— Supplied data —
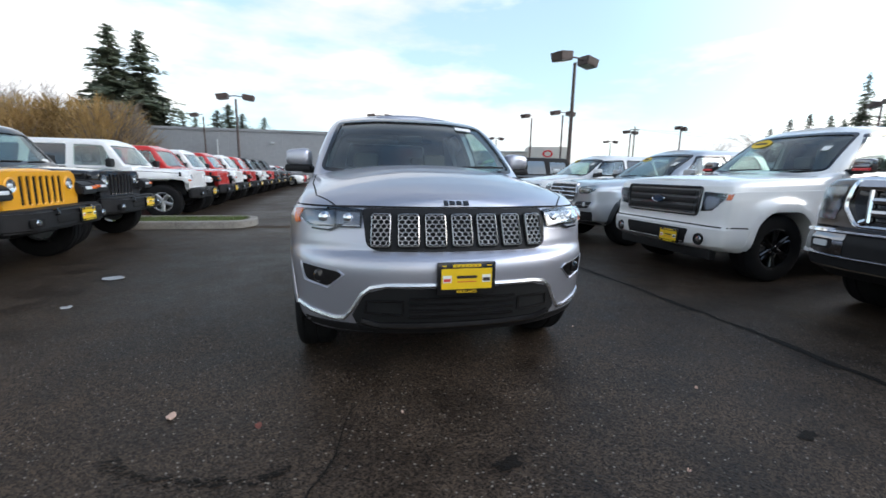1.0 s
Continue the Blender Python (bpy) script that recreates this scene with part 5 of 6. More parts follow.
# ---- boxy off-road vehicles ----
def wrangler(m, label, paint_mat, roof_mat=None, rim_mat=None, style="five", flare_mat=None, plate=True, group="row of off-road vehicles", r=0.405):
    root = thing("off_roader", label, "car", group, m=m)
    WB, rm, fm = 3.008, roof_mat or M_PLASTIC, flare_mat or M_PLASTIC
    # hood with a raised middle
    hood = loft([(0.90, 0.60, -0.47, 0.80, 0.10, 5, 0.02, 8), (1.10, 0.63, -0.48, 0.80, 0.12, 5, 0.02, 8), (1.14, 0.615, -0.45, 0.80, 0.12, 5, 0.02, 8), (1.16, 0.585, -0.41, 0.80, 0.12, 5, 0.02, 8)], [0.90, 1.0, 1.08, 1.11, 1.13, 1.145, 1.155, 1.16], top=lambda y: 1.13 + 0.06 * (y + 0.47) / 1.27, ref=1.16, z0=0.9, push=lambda y, z: 0.11 * smooth(-0.4, 0.9, y), crown=lambda y: 0.035, arc=10, side=24, across=12)
    th = BVHTree.FromBMesh(hood)
    part("hood", hood, paint_mat, root)
    both("hood_gap", strip(th, [(-0.44, 1.075), (0.1, 1.105), (0.78, 1.13)], "x", 0.010, 0.0015, 0.004, 0.08), M_DARK, root)
    # grille panel
    face = prism(rounded([(-0.60, 0.64), (-0.655, 0.80), (-0.64, 1.08), (-0.58, 1.145), (0.58, 1.145), (0.64, 1.08), (0.655, 0.80), (0.60, 0.64)], 0.05), "y", -0.52, -0.42)
    for k in range(7):
        x = (k - 3) * 0.108
        face = boolean(face, prism(rounded([(x - 0.034, 0.76), (x + 0.034, 0.76), (x + 0.034, 1.085), (x - 0.034, 1.085)], 0.03), "y", -0.6, -0.40))
    bmesh.ops.bevel(face, geom=[e for e in face.edges if len(e.link_faces) == 2 and e.calc_face_angle(0) > 1.2], offset=0.006, segments=1, affect="EDGES")
    part("grille_panel", face, paint_mat, root, "seven-slot grille panel")
    part("grille_backing", box(0, -0.495, 0.92, 0.78, 0.008, 0.36), M_DARK, root)
    for s in (-1, 1):
        hl = new("headlight")
        hl.parent = root
        hl.matrix_basis = pose(s * 0.487, -0.520, 0.985) @ Matrix.Diagonal((0.80, 0.8, 0.80, 1))
        part("bezel", lathe([(0.085, 0.0), (0.098, -0.015), (0.112, -0.010), (0.122, 0.006)], 28, "y"), paint_mat, hl)
        part("reflector", lathe([(0.001, 0.0), (0.05, -0.002), (0.086, -0.010)], 24, "y"), M_CHROME, hl)
        part("lens", lathe([(0.001, -0.026), (0.05, -0.022), (0.085, -0.010)], 24, "y"), M_LAMPGLASS, hl)
        part("projector", lathe([(0.001, -0.018), (0.03, -0.014), (0.036, 0.0)], 16, "y"), M_CLEARLENS, hl)
    # tub and doors
    tub = loft([(0.50, 0.70, 0.62, 3.72, 0.06, 6, 0.08, 6), (0.56, 0.765, 0.58, 3.76, 0.06, 6, 0.08, 6), (1.10, 0.79, 0.58, 3.78, 0.06, 6, 0.08, 6), (1.20, 0.775, 0.60, 3.77, 0.06, 6, 0.08, 6), (1.22, 0.755, 0.62, 3.76, 0.06, 6, 0.08, 6)], [0.50, 0.53, 0.56, 0.7, 0.85, 1.0, 1.10, 1.15, 1.19, 1.21, 1.22], arc=8, side=50, across=6)
    tt = BVHTree.FromBMesh(tub)
    tub = boolean(tub, prism([(0.85, 0.62), (0.85, 1.4), (3.6, 1.4), (3.6, 0.62)], "x", -0.70, 0.70))
    ra = r + 0.10
    for c in (0.0, WB):
        poly = [(c + ra * 1.05, 0.2), (c + ra, 0.50), (c + ra * 0.70, 0.88), (c - ra * 0.70, 0.88), (c - ra, 0.50), (c - ra * 1.05, 0.2)]
        for s in (-1, 1):
            tub = boolean(tub, prism(rounded(poly, 0.10), "x", s * 0.45, s * 1.3))
    part("tub", tub, paint_mat, root)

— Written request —
Copy out the listing exactly as it stands, but not the pictures.

— Output below —
1.0 s
Continue the Blender Python (bpy) script that recreates this scene with part 5 of 6. More parts follow.
# ---- boxy off-road vehicles ----
def wrangler(m, label, paint_mat, roof_mat=None, rim_mat=None, style="five", flare_mat=None, plate=True, group="row of off-road vehicles", r=0.405):
    root = thing("off_roader", label, "car", group, m=m)
    WB, rm, fm = 3.008, roof_mat or M_PLASTIC, flare_mat or M_PLASTIC
    # hood with a raised middle
    hood = loft([(0.90, 0.60, -0.47, 0.80, 0.10, 5, 0.02, 8), (1.10, 0.63, -0.48, 0.80, 0.12, 5, 0.02, 8), (1.14, 0.615, -0.45, 0.80, 0.12, 5, 0.02, 8), (1.16, 0.585, -0.41, 0.80, 0.12, 5, 0.02, 8)], [0.90, 1.0, 1.08, 1.11, 1.13, 1.145, 1.155, 1.16], top=lambda y: 1.13 + 0.06 * (y + 0.47) / 1.27, ref=1.16, z0=0.9, push=lambda y, z: 0.11 * smooth(-0.4, 0.9, y), crown=lambda y: 0.035, arc=10, side=24, across=12)
    th = BVHTree.FromBMesh(hood)
    part("hood", hood, paint_mat, root)
    both("hood_gap", strip(th, [(-0.44, 1.075), (0.1, 1.105), (0.78, 1.13)], "x", 0.010, 0.0015, 0.004, 0.08), M_DARK, root)
    # grille panel
    face = prism(rounded([(-0.60, 0.64), (-0.655, 0.80), (-0.64, 1.08), (-0.58, 1.145), (0.58, 1.145), (0.64, 1.08), (0.655, 0.80), (0.60, 0.64)], 0.05), "y", -0.52, -0.42)
    for k in range(7):
        x = (k - 3) * 0.108
        face = boolean(face, prism(rounded([(x - 0.034, 0.76), (x + 0.034, 0.76), (x + 0.034, 1.085), (x - 0.034, 1.085)], 0.03), "y", -0.6, -0.40))
    bmesh.ops.bevel(face, geom=[e for e in face.edges if len(e.link_faces) == 2 and e.calc_face_angle(0) > 1.2], offset=0.006, segments=1, affect="EDGES")
    part("grille_panel", face, paint_mat, root, "seven-slot grille panel")
    part("grille_backing", box(0, -0.495, 0.92, 0.78, 0.008, 0.36), M_DARK, root)
    for s in (-1, 1):
        hl = new("headlight")
        hl.parent = root
        hl.matrix_basis = pose(s * 0.487, -0.520, 0.985) @ Matrix.Diagonal((0.80, 0.8, 0.80, 1))
        part("bezel", lathe([(0.085, 0.0), (0.098, -0.015), (0.112, -0.010), (0.122, 0.006)], 28, "y"), paint_mat, hl)
        part("reflector", lathe([(0.001, 0.0), (0.05, -0.002), (0.086, -0.010)], 24, "y"), M_CHROME, hl)
        part("lens", lathe([(0.001, -0.026), (0.05, -0.022), (0.085, -0.010)], 24, "y"), M_LAMPGLASS, hl)
        part("projector", lathe([(0.001, -0.018), (0.03, -0.014), (0.036, 0.0)], 16, "y"), M_CLEARLENS, hl)
    # tub and doors
    tub = loft([(0.50, 0.70, 0.62, 3.72, 0.06, 6, 0.08, 6), (0.56, 0.765, 0.58, 3.76, 0.06, 6, 0.08, 6), (1.10, 0.79, 0.58, 3.78, 0.06, 6, 0.08, 6), (1.20, 0.775, 0.60, 3.77, 0.06, 6, 0.08, 6), (1.22, 0.755, 0.62, 3.76, 0.06, 6, 0.08, 6)], [0.50, 0.53, 0.56, 0.7, 0.85, 1.0, 1.10, 1.15, 1.19, 1.21, 1.22], arc=8, side=50, across=6)
    tt = BVHTree.FromBMesh(tub)
    tub = boolean(tub, prism([(0.85, 0.62), (0.85, 1.4), (3.6, 1.4), (3.6, 0.62)], "x", -0.70, 0.70))
    ra = r + 0.10
    for c in (0.0, WB):
        poly = [(c + ra * 1.05, 0.2), (c + ra, 0.50), (c + ra * 0.70, 0.88), (c - ra * 0.70, 0.88), (c - ra, 0.50), (c - ra * 1.05, 0.2)]
        for s in (-1, 1):
            tub = boolean(tub, prism(rounded(poly, 0.10), "x", s * 0.45, s * 1.3))
    part("tub", tub, paint_mat, root)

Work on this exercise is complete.